Electric vehicles made in China are often much cheaper than competing European or American models.
This makes Chinese EVs the only viable option for most buyers in developing countries.
European automakers are pushing for regulations that would make these vehicles less competitive.
China is the largest market for electric vehicles around the world, with sales accounting for more than half of all EVs sold around the world in 2022.
This popularity is partly explained by the large market share of cheap Chinese EVs that are often more affordable than comparable gasoline-powered vehicles.
This is possible because local companies are backed by the government, which allows them to ramp up the production rate of new EVs much more quickly and thus achieve a lower cost per unit in terms of manufacture.
In addition, the Chinese government makes it much cheaper to produce batteries for its local automakers.

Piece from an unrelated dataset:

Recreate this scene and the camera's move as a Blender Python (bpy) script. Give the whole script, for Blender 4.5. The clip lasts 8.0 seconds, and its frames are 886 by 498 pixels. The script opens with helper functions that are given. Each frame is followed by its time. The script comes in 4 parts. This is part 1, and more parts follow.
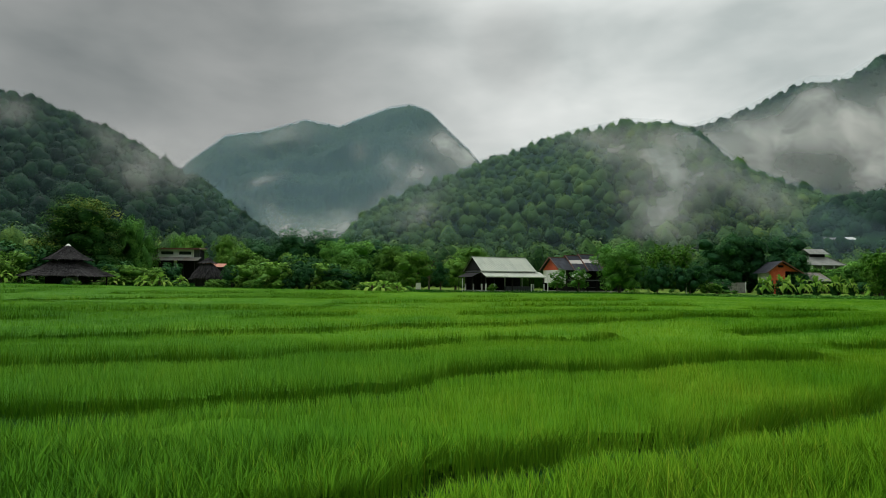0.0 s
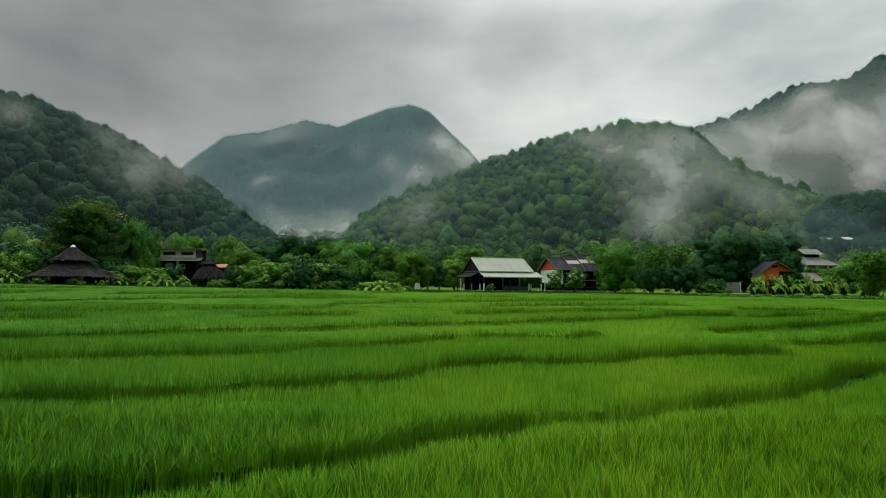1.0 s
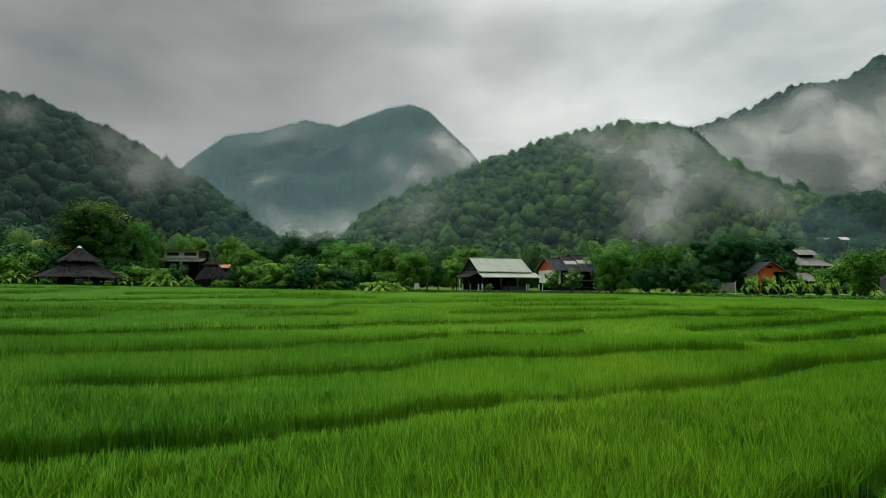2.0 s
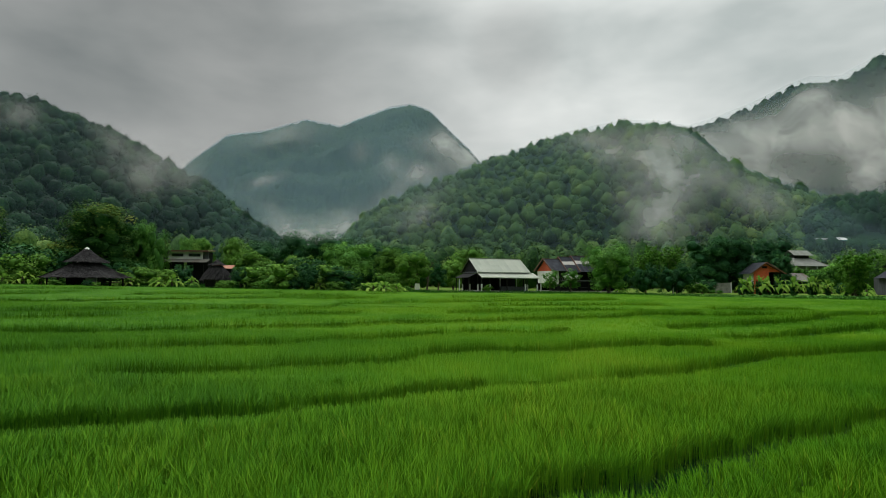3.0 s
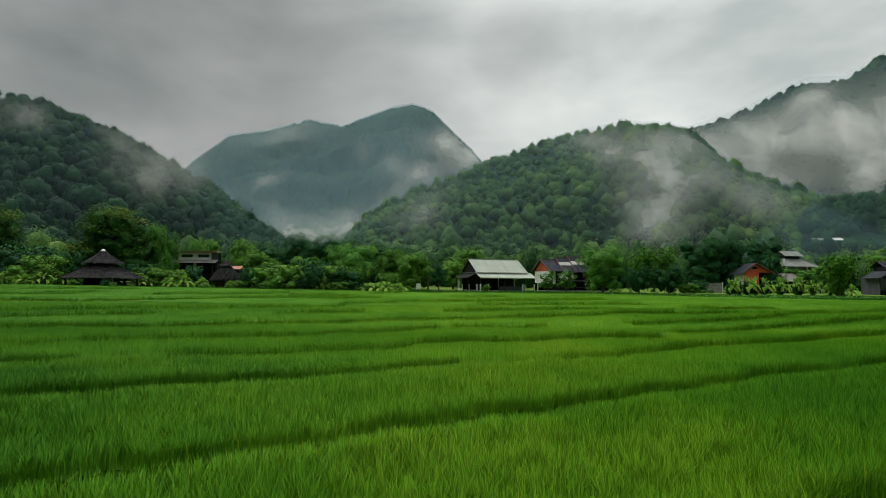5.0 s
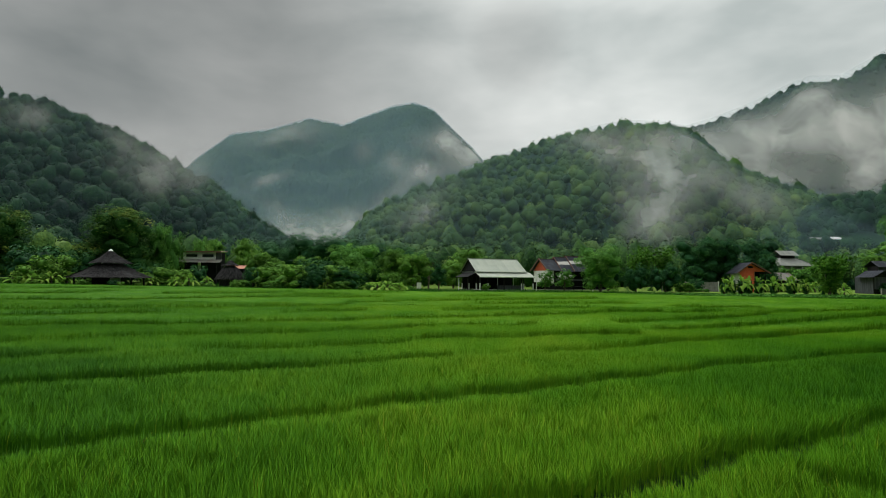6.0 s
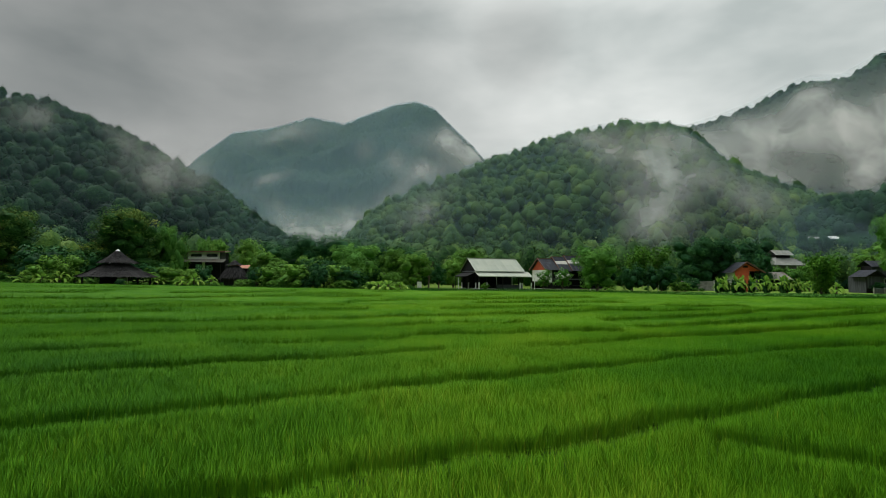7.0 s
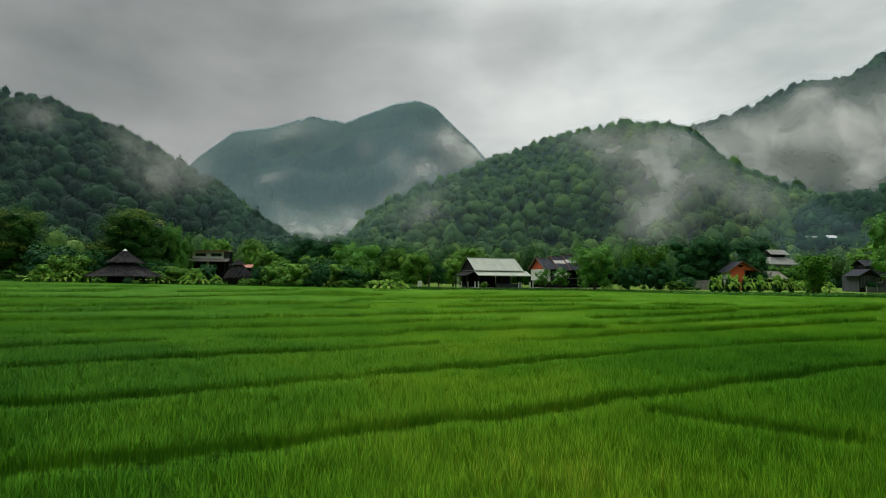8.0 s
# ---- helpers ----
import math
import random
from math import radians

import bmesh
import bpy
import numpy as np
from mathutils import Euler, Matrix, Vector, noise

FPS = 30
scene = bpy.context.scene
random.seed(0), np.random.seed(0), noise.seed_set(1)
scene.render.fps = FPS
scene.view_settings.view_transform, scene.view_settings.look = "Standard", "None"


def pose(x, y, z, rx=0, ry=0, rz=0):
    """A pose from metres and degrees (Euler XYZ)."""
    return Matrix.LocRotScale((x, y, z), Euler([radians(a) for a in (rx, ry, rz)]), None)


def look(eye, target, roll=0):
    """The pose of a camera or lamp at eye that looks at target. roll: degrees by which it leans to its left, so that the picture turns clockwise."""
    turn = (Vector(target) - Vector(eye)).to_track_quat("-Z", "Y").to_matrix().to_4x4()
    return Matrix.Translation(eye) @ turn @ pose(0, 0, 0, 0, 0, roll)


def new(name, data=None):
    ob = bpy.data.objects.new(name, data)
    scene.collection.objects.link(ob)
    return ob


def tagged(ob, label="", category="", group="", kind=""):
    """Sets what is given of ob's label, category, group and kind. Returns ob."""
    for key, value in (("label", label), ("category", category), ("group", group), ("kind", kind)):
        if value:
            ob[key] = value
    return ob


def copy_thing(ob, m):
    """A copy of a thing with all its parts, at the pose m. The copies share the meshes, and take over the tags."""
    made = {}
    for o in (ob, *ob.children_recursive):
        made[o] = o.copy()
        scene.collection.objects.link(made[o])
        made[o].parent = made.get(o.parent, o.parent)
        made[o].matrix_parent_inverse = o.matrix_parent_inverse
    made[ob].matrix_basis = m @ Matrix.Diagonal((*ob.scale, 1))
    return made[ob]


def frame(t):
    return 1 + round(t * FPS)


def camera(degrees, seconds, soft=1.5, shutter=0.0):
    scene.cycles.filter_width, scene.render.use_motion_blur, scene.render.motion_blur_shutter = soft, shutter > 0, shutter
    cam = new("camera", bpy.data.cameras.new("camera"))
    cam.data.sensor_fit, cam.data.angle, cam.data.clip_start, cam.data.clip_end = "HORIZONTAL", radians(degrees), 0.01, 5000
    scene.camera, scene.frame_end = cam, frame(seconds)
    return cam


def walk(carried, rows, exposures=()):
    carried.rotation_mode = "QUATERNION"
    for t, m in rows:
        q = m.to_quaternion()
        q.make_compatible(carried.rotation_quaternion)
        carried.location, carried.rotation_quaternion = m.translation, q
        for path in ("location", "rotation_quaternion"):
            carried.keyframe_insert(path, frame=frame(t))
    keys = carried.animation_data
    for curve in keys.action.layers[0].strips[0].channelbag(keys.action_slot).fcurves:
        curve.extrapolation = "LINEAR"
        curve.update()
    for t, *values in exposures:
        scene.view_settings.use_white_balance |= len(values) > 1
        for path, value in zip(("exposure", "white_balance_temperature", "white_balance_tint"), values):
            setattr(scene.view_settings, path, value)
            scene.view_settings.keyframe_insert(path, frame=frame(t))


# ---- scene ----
cam = camera(75.6, 8.0, soft=0.9)
METRES, EYE, TILT, LEAN, TURN = 14.1, 1.95, 0.0, 0.0, 0.0
ROWS = [
    (0.0, 0.0, 0.0, 0.0, -0.03, 3.44, -0.58),
    (0.5, 0.0059, -0.0472, 0.0025, -0.05, 3.43, -0.56),
    (1.0, 0.0118, -0.0961, 0.0044, -0.07, 3.41, -0.55),
    (1.5, 0.0182, -0.1519, 0.0073, -0.07, 3.38, -0.55),
    (3.0, 0.0358, -0.3267, 0.0143, 0.04, 3.38, -0.54),
    (3.5, 0.0424, -0.3922, 0.0167, 0.1, 3.39, -0.54),
    (4.0, 0.0488, -0.4547, 0.0195, 0.15, 3.4, -0.56),
    (4.5, 0.0557, -0.5234, 0.0223, 0.2, 3.36, -0.56),
    (6.0, 0.0757, -0.7178, 0.0313, 0.37, 3.17, -0.54),
    (6.5, 0.0838, -0.7886, 0.0353, 0.42, 3.1, -0.54),
    (7.0, 0.092, -0.8546, 0.0394, 0.47, 3.04, -0.54),
    (7.5, 0.1013, -0.9261, 0.0433, 0.53, 2.98, -0.54),
    (8.0, 0.1101, -0.9927, 0.0462, 0.59, 2.9, -0.55),
]
walk(cam, [(t, pose(0, 0, EYE, TILT, LEAN, TURN) @ pose(METRES * x, METRES * y, METRES * z, 90 + pitch, roll, yaw)) for t, x, y, z, yaw, pitch, roll in ROWS])

# ---------- light ----------
SUN_EL, SUN_AZ = 50.0, -38.0     # the sun hides behind the cloud, beyond the dark hill
world = bpy.data.worlds.new("overcast_sky")
scene.world = world
world.use_nodes = True
wn, wl = world.node_tree.nodes, world.node_tree.links
for nd in list(wn):
    wn.remove(nd)


def wnode(kind, **kw):
    nd = wn.new(kind)
    for k, v in kw.items():
        nd.inputs[k].default_value = v
    return nd


w_out, w_bg = wn.new("ShaderNodeOutputWorld"), wn.new("ShaderNodeBackground")
w_sky = wn.new("ShaderNodeTexSky")
w_sky.sky_type, w_sky.sun_disc = "NISHITA", False
w_sky.sun_elevation, w_sky.sun_rotation = radians(SUN_EL), radians(SUN_AZ)
w_co, w_sep = wn.new("ShaderNodeTexCoord"), wn.new("ShaderNodeSeparateXYZ")
w_map = wn.new("ShaderNodeMapping")
w_map.inputs["Scale"].default_value = (1.0, 1.0, 2.2)
w_map.inputs["Rotation"].default_value = (0.0, radians(14), 0.0)
w_n1 = wnode("ShaderNodeTexNoise", Scale=2.0, Detail=4.0, Roughness=0.45, Distortion=0.2)
w_n2 = wnode("ShaderNodeTexNoise", Scale=4.6, Detail=4.0, Roughness=0.5, Distortion=0.2)
w_mixn = wn.new("ShaderNodeMix")
w_mixn.inputs[0].default_value = 0.38
w_ramp = wn.new("ShaderNodeValToRGB")
w_ramp.color_ramp.elements[0].position, w_ramp.color_ramp.elements[0].color = 0.36, (0.49, 0.54, 0.525, 1)
w_ramp.color_ramp.elements[1].position, w_ramp.color_ramp.elements[1].color = 0.66, (0.975, 1.0, 0.965, 1)
# a broad brighter region towards the hidden sun, and the overcast zenith above
w_dot = wn.new("ShaderNodeVectorMath")
w_dot.operation = "DOT_PRODUCT"
saz, sel = radians(40), radians(22)
w_dot.inputs[1].default_value = (math.sin(saz) * math.cos(sel), math.cos(saz) * math.cos(sel), math.sin(sel))
w_glow = wn.new("ShaderNodeMapRange")
w_glow.interpolation_type = "SMOOTHSTEP"
for k, v in (("From Min", 0.56), ("From Max", 1.0), ("To Min", 0.56), ("To Max", 1.46)):
    w_glow.inputs[k].default_value = v
w_zen = wn.new("ShaderNodeMapRange")
w_zen.interpolation_type = "SMOOTHSTEP"
for k, v in (("From Min", 0.40), ("From Max", 0.95), ("To Min", 1.0), ("To Max", 4.9)):
    w_zen.inputs[k].default_value = v
w_mul = wn.new("ShaderNodeMath")
w_mul.operation = "MULTIPLY"
w_scale = wn.new("ShaderNodeVectorMath")
w_scale.operation = "SCALE"
w_lvl = wn.new("ShaderNodeVectorMath")
w_lvl.operation = "SCALE"
w_lvl.inputs["Scale"].default_value = 6.8
w_mix = wn.new("ShaderNodeMix")
w_mix.data_type = "RGBA"
w_mix.inputs[0].default_value = 0.97
wl.new(w_co.outputs["Generated"], w_map.inputs["Vector"])
wl.new(w_map.outputs[0], w_n1.inputs["Vector"])
wl.new(w_map.outputs[0], w_n2.inputs["Vector"])
wl.new(w_n1.outputs["Fac"], w_mixn.inputs[2])
wl.new(w_n2.outputs["Fac"], w_mixn.inputs[3])
wl.new(w_mixn.outputs[0], w_ramp.inputs[0])
wl.new(w_co.outputs["Generated"], w_dot.inputs[0])
wl.new(w_dot.outputs["Value"], w_glow.inputs["Value"])
wl.new(w_co.outputs["Generated"], w_sep.inputs[0])
wl.new(w_sep.outputs["Z"], w_zen.inputs["Value"])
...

Since the battery is the costliest part of the vehicle, this allows for a lower asking price.
Since this governmental help goes towards the production of EVs rather than their sale, Chinese electric vehicles are also much more affordable than their competitors outside of the country.
For a few years now, Chinese automakers have been making inroads in other Asian markets, particularly developing countries where most buyers can’t afford EVs produced in Europe or America.
All of the same factors are at play in Europe, where Chinese automakers are planning to occupy 15% of the EV market in 2023, up from only 5% in 2022.
This has European and American automakers worried because higher labour rates, higher quality standards, and more stringent regulations mean that their manufacturing operations are more expensive than these newcomers, which makes cheaper vehicles less profitable.
According to Carlos Tavares, CEO of Stellantis, European Automakers will have to fight Chinese EVs by closing down assembly plants in Europe and relocating them to countries with lower salaries and less restrictive laws in order to stand a chance.
In order to prevent this, Tavares says Europe could be re-industrialized but for this to happen, many laws that protect workers and the environment would have to be repealed, which is unlikely to be popular with Europeans.
Another way in which this situation could be avoided is if the European Union imposed restrictions on Chinese-made EVs, but this would likely lead to a reduction in trade with China, upon which many member countries are dependent.
The growth of Chinese companies in the electric vehicle market is also concerning for American automakers, but the threat of them being overtaken by these newcomers in their own country is less likely due to the tense political relationship between Washington and Beijing.